Ruz decides to just do a snatch and runs past four of the other statues to get to the swag, and they bash ‘im a treat. ‘E gets to the case, and then won’t open it because if it blows up or sumpin it’ll knock I’m out. ‘E as a breather for a moment.

While this is going on, I pulls me dabber and starts on this big statue. Right in the works, I get ‘im.

I screwed up my powers on the night. I have a power that targets AC but you get a sneak attack even if you don’t have CA, and a power that targets reflex but you need CA to get sneak attack. I was taking the best of both – targeting reflex and applying sneak attack. The fight was easier than it should have been for that reason.

The other two were knocking dahn the statues, so I went for the swag. Broke the case. I was expecting sumpin nasty when I did, and this thing dropped out of the ceiling. It wos sumpthing with, like, mental powers. Sometimes I’d swing at it but hit sumpthing else instead.

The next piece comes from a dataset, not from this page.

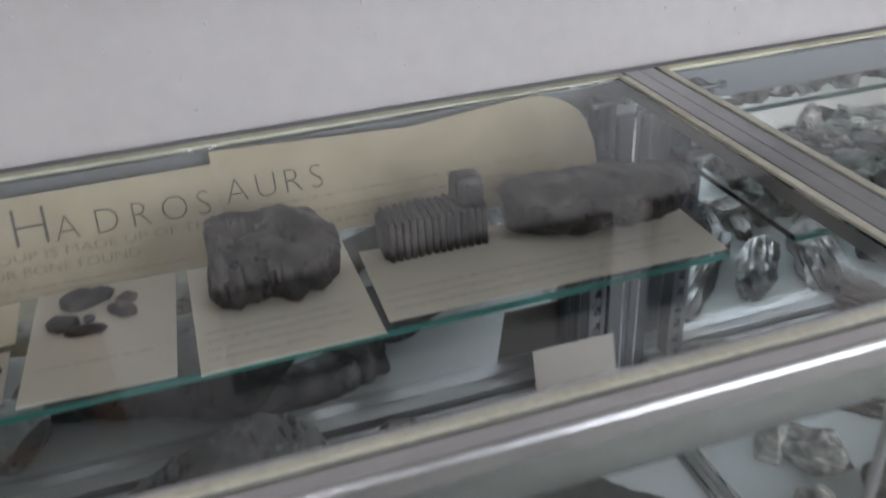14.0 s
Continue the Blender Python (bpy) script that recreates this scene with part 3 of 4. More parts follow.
structure("wall_south", south_wall(), "room_wall", "tan painted wall with two window openings", "wall")
for n, c in enumerate(WINS):
    win = empty("window_%d" % (n + 1), pose(c, Y0 - .06, .95), "white-framed window with two panes", "window", kind="structure")
    y0, y1 = Y0 - .08, Y0 - .04
    fr = merge(box(c - 1, c - .95, y0, y1, .95, 2.35), box(c + .95, c + 1, y0, y1, .95, 2.35), box(c - .95, c + .95, y0, y1, .95, 1.0), box(c - .95, c + .95, y0, y1, 2.3, 2.35), box(c - .025, c + .025, y0, y1, 1.0, 2.3))
    part("window_frame", fr, "white_plastic", win)
    for q in (-1, 1):
        g = part("pane", box(c + min(q * .025, q * .95), c + max(q * .025, q * .95), Y0 - .063, Y0 - .057, 1.0, 2.3, 0), "glass", win)
        g.visible_shadow = False
structure("ground", box(-60, 60, -90, Y0 - .2, -.6, -.4, 0), "floor", "bare ground outside the windows", "ground")

# ceiling lights with two tubes each
for cx, cy in ((-.446, -2.77), (-.22, -4.05), (2.0, -1.56)):
    cl = empty("ceiling_light", pose(cx, cy, TOP), "white ceiling light with two lit tubes", "lamp", "ceiling lights")
    part("housing", box(cx - .11, cx + .11, cy - .42, cy + .42, TOP - .05, TOP, .004), "white_plastic", cl)
    for s in (-1, 1):
        bm = bmesh.new()
        bmesh.ops.create_cone(bm, cap_ends=True, segments=16, radius1=.016, radius2=.016, depth=.8, matrix=Matrix.Translation((cx + s * .055, cy, TOP - .072)) @ Matrix.Rotation(radians(90), 4, "X"))
        part("tube", bm, "tube", cl, "", True)

# ---- the showcases ----
H, DECK, SHELF, SHELF2, DEPTH = .972, .552, .869, .883, .512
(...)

It had an immediate interrupt: redirect an opponent’s attack. But I had a stance active: attack an opponent as an immediate interrupt when it attacked. So in effect it was negating one attack per round, but Korgul was getting two attacks per round by way of his daily. When it was Korgul’s turn to have a regular attack, it had already expended its interrupt.

But I ‘ad the swag at that point so I just legged it. One of the other two wos in trouble, so I ran over and jammed up the construct wot was being difficult by sticking my dagger in it repeatedly.

After a mo we was all done. Nothing moving, and we ‘ad the swag. Then some geezer dropped clear dahn from the ceiling to the floor, blocking our exit.


It was the boss. ‘E gave us a little clap for our efforts – the ‘ole bloody thing was some sort ‘o test. All the swag was fake. We ‘ad ballsed up the “keeping it quiet” bit, but ‘e seemed ‘appy enough regardless. We wos accepted, and we moved inter the shop. The catacombs was a setup, too. Anuvver construct. But the money was real enuf for all of us.

And that’s how I got my start at the recovery service. How’s about we go pay the museum a visit tomorrow, eh? I’ll show yer where everything was.

Fun times. And a good start to the season.